CrunchBase: On your website you wrote that “RDF and SPARQL as productivity boosters in everyday web development”. Can you elaborate on why you believe that to be true?
Nowack: RDF with its generic data model supports “data first” approaches for Web development. There is no need to define a model or database tables in advance, you can directly start with the app’s UI. The only custom things I needed for the initial Semantic CB were a parser for the API’s JSON, a theme for the site, and HTML templates for the resource views. (Well, and a server, but that’s another story.) Once I had a working prototype online, I could extend the system based on early feedback, without touching the database structure, and at run-time. The data model simply evolves with the app. And with SPARQL, you can access your data more easily than with SQL. The syntax is simple, you don’t have to worry about complex table joins any more (because querying is done on the graph, not on the storage level), and you can always export and reuse the aggregated information, should you want to. RDF is mainly marketed to domains such as Life Sciences or Enterprises, but I personally think there is an equally large potential for Web agencies and startups where a reduced time-to-market affects customer satisfaction and success. Some people have started work on an RDF toolkit for Ruby, it could be interesting to see that combined with an agile framework like Rails one day.
CrunchBase: In his definition of Web 3.0, Nova Spivack proposes that the Semantic Web, or Semantic Web technologies, will be force behind much of the innovation that will occur during Web 3.0. Do you agree with Nova Spivack? What role, if any, do you feel the Semantic Web will play in Web 3.0?
Nowack: I’m not a fan of version numbers (TimBL would probably consider the Semantic Web as Web 1.0, as it’s close to his initial vision). But in the context of continued progress (the time after centralized social networks, incompatible data portability “standards”, and overly generic RSS feeds) I agree with Nova’s statement.

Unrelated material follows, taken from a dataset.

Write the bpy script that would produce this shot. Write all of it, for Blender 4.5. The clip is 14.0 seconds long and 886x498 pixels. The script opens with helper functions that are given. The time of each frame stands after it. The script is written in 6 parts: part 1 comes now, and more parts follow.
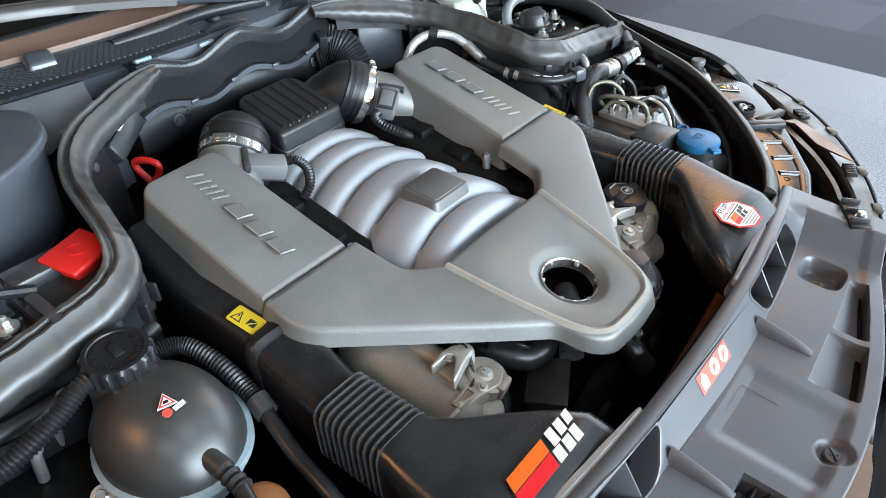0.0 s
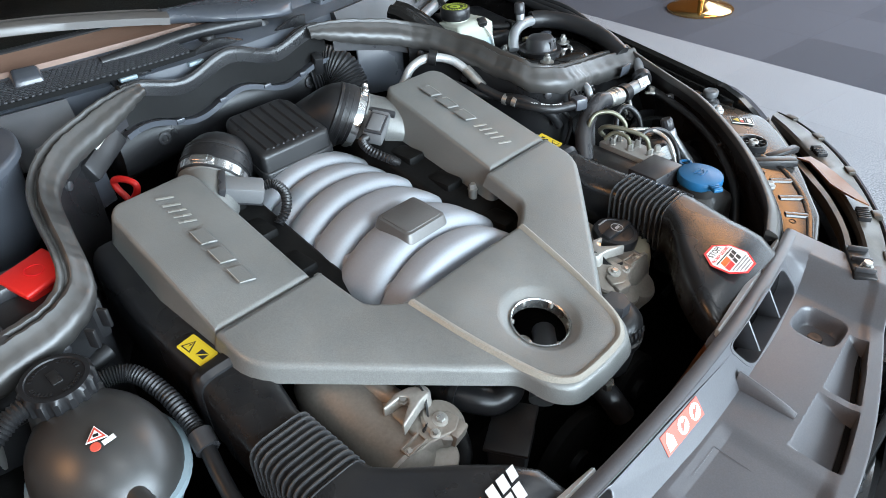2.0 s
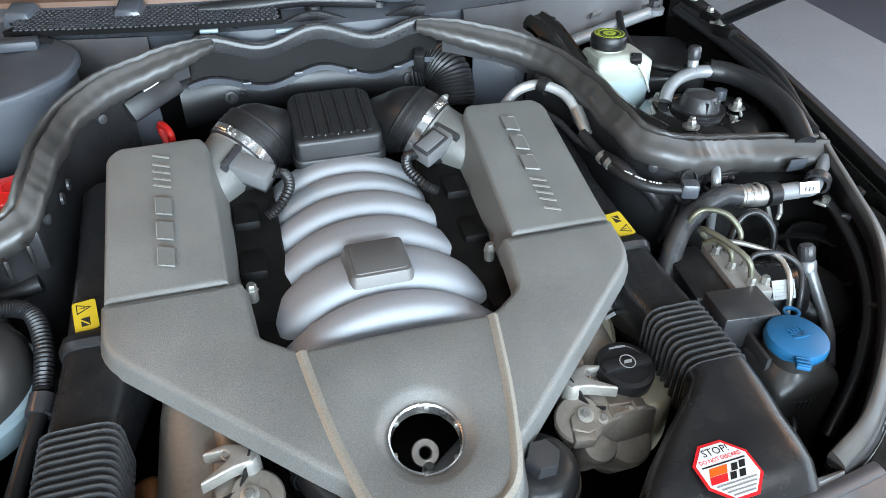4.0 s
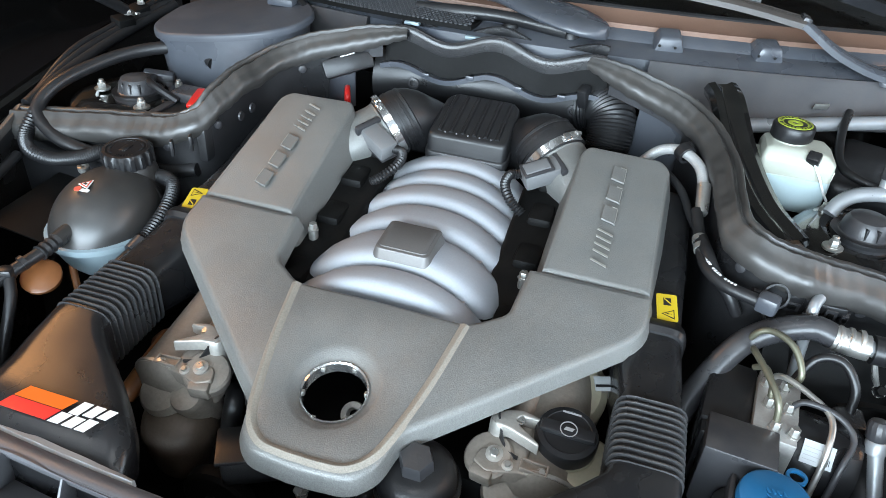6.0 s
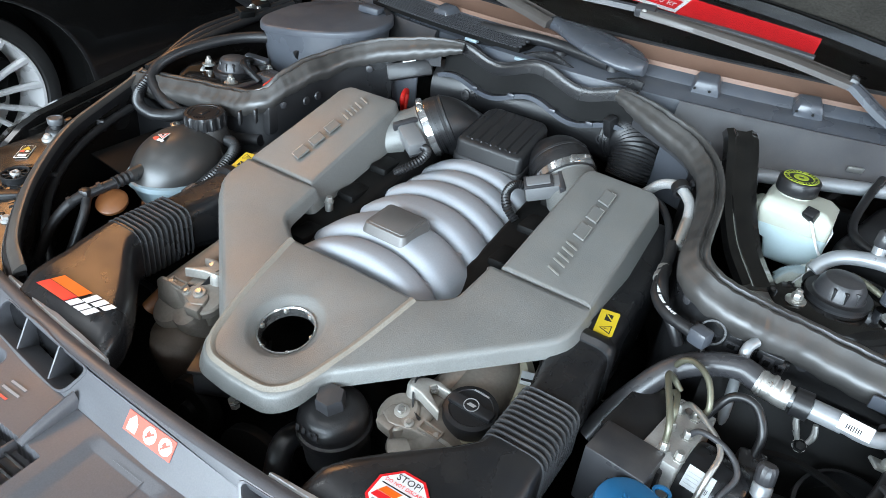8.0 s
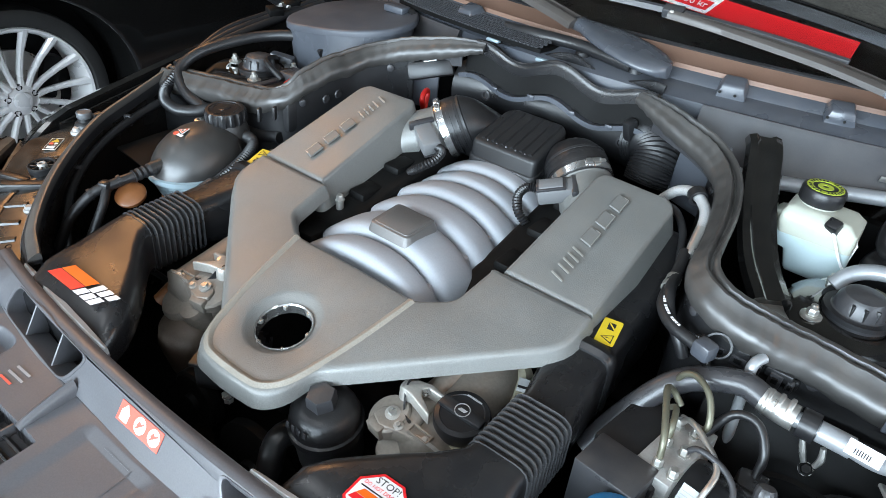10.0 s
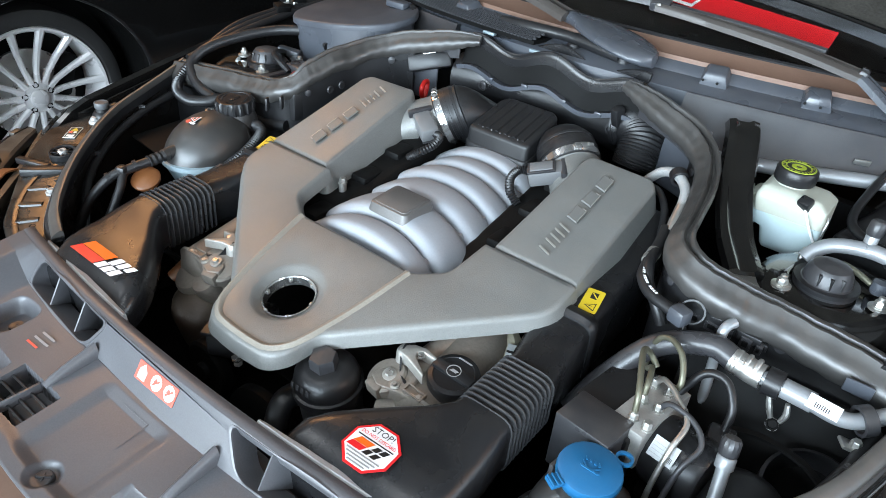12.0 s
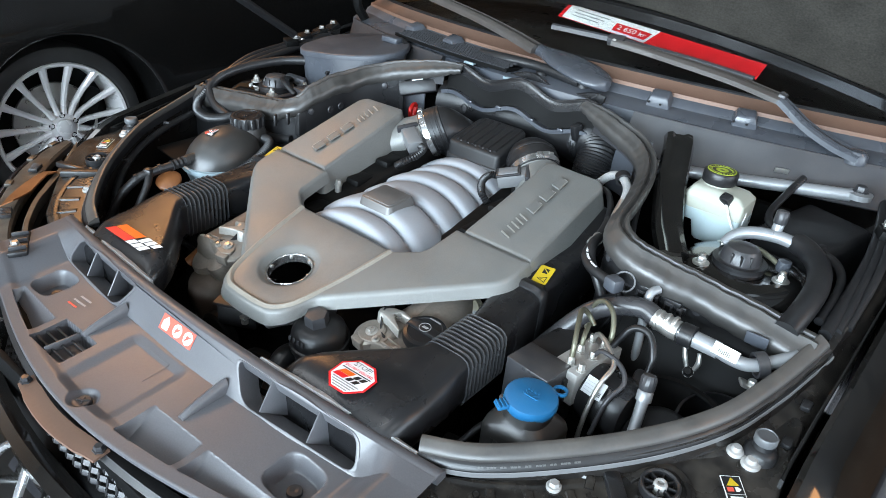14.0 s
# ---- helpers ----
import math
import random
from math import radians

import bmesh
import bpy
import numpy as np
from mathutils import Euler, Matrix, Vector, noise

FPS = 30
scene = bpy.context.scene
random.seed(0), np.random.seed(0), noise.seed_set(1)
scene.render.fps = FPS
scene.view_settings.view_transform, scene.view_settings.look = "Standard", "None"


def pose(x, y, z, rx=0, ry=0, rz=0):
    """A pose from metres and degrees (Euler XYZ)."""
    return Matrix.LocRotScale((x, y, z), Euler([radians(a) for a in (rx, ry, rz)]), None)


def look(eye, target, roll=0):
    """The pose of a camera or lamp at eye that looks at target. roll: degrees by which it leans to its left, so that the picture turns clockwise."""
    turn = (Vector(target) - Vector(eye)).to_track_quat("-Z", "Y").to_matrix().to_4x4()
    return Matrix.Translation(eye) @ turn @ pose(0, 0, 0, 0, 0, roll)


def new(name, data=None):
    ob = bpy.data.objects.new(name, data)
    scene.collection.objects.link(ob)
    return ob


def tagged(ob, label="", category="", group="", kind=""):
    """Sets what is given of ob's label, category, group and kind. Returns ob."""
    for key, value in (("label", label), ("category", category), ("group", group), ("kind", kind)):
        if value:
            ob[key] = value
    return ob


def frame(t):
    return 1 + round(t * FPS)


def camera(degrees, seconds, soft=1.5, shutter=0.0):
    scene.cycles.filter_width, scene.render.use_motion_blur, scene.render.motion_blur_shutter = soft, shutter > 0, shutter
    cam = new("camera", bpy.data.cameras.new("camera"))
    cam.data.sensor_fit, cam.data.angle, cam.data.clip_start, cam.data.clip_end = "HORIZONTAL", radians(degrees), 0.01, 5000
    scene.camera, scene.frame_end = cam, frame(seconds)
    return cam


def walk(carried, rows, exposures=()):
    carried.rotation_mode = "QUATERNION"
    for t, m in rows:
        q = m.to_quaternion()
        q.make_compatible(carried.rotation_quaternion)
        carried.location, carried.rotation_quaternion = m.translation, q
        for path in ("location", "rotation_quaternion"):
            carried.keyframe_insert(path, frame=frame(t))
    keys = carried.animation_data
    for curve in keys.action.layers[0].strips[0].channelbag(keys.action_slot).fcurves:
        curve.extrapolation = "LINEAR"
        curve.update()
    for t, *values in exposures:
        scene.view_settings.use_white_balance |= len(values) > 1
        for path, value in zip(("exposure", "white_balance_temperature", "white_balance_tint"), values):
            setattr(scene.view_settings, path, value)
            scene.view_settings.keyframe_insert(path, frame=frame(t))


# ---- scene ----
cam = camera(64.5, 14.0, 0.5)
PATH = [
    (0.0, (-0.6159, -0.4621, 1.3633), (-0.0080, 0.0723, 0.7761), -3.66),
    (0.5, (-0.5978, -0.4668, 1.3650), (0.0047, 0.0784, 0.7821), -3.78),
    (1.0, (-0.5786, -0.4716, 1.3658), (0.0187, 0.0820, 0.7855), -3.74),
    (1.5, (-0.5560, -0.4766, 1.3636), (0.0349, 0.0852, 0.7846), -3.78),
    (2.0, (-0.5242, -0.5028, 1.3644), (0.0513, 0.0827, 0.7935), -3.61),
    (2.2, (-0.5048, -0.5198, 1.3598), (0.0549, 0.0846, 0.7928), -3.60),
    (4.3, (-0.0617, -0.5575, 1.3480), (0.0981, 0.2370, 0.7620), 0.90),
    (4.5, (-0.0325, -0.5626, 1.3407), (0.0769, 0.2415, 0.7564), 1.18),
    (5.0, (0.0425, -0.6196, 1.3314), (0.0467, 0.2007, 0.7595), 2.66),
    (5.5, (0.1237, -0.6621, 1.3503), (0.0130, 0.1615, 0.7940), 3.13),
    (6.0, (0.2369, -0.6098, 1.3484), (0.0135, 0.1937, 0.7966), 4.21),
    (6.5, (0.3051, -0.6070, 1.3601), (-0.0010, 0.1747, 0.8167), 4.25),
    (7.0, (0.3660, -0.6557, 1.3641), (0.0287, 0.1251, 0.8383), 4.66),
    (7.5, (0.4321, -0.6541, 1.3723), (0.0663, 0.1151, 0.8483), 6.45),
    (8.0, (0.4866, -0.6118, 1.3751), (0.0605, 0.1172, 0.8394), 6.69),
    (8.2, (0.4950, -0.6029, 1.3706), (0.0540, 0.1129, 0.8292), 6.55),
    (10.5, (0.5353, -0.5663, 1.3765), (0.0520, 0.1231, 0.8369), 5.88),
    (11.0, (0.5461, -0.5702, 1.3801), (0.0623, 0.1191, 0.8408), 5.76),
    (11.5, (0.5662, -0.5759, 1.3816), (0.0795, 0.1123, 0.8436), 5.88),
    (12.0, (0.5867, -0.6128, 1.3786), (0.0942, 0.0709, 0.8400), 5.48),
    (12.5, (0.6248, -0.6819, 1.3812), (0.1308, 0.0072, 0.8511), 5.65),
    (13.0, (0.6804, -0.7345, 1.3839), (0.1845, -0.0314, 0.8743), 5.79),
    (13.5, (0.7187, -0.7587, 1.3853), (0.2135, -0.0474, 0.8967), 5.91),
    (14.0, (0.7444, -0.7444, 1.3863), (0.2225, -0.0381, 0.9081), 5.94),
]
EXPOSURES = [(0.0, 0.0), (14.0, 0.0)]
walk(cam, [(t, look(eye, target, roll)) for t, eye, target, roll in PATH], EXPOSURES)

# ---- world and large lights ----
world = bpy.data.worlds.new("showroom_sky")
scene.world = world
world.use_nodes = True
wt = world.node_tree
sky = wt.nodes.new("ShaderNodeTexSky")
sky.sky_type = "NISHITA"
sky.sun_disc = False
sky.sun_elevation, sky.sun_rotation = radians(30), radians(200)
wt.links.new(sky.outputs[0], wt.nodes["Background"].inputs[0])
wt.nodes["Background"].inputs[1].default_value = 0.1


def area_lamp(name, at, target, sx, sy, watts, colour):
    data = bpy.data.lights.new(name, "AREA")
    data.shape, data.size, data.size_y, data.energy, data.color = "RECTANGLE", sx, sy, watts, colour
    ob = new(name, data)
    ob.matrix_world = look(at, target)
    return ob


# daylight through the glazed front and side of the showroom, and the warm ceiling spots
area_lamp("window_light_front", (0.6, -5.45, 2.0), (0.6, 0, 1.6), 7.0, 2.8, 1190, (0.695, 0.86, 1.0))
area_lamp("window_light_side", (5.45, -0.6, 2.0), (0, -0.6, 1.4), 5.0, 2.4, 190, (0.74, 0.87, 1.0))
for lx in (-2.2, 0.0, 2.2):
    area_lamp("ceiling_light_panel", (lx, -1.5, 3.36), (lx, -1.5, 0), 1.2, 0.6, 13, (0.92, 0.96, 1.0))
for lx, ly, sx, watts in ((-3.2, 0.75, 1.8, 60), (4.3, 0.35, 1.4, 38)):
    area_lamp("warm_ceiling_light", (lx, ly, 3.36), (lx, ly, 0), sx, 1.0, watts, (1.0, 0.48, 0.18))

# ---- materials ----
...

Semantic Web technologies enable flexible remixing of information on the Web. When we waste less energy on the “how”, we can put more focus on the “what”, try more things at lower costs, and accelerate (and even distribute) innovation. The RDF community has still some work to do with regard to attracting (and listening to) the larger Web community. But many specs and toolkits are still evolving and pragmatic contributors are clearly welcome.
Thank you to Benjamin Nowack for taking the time to answer our questions.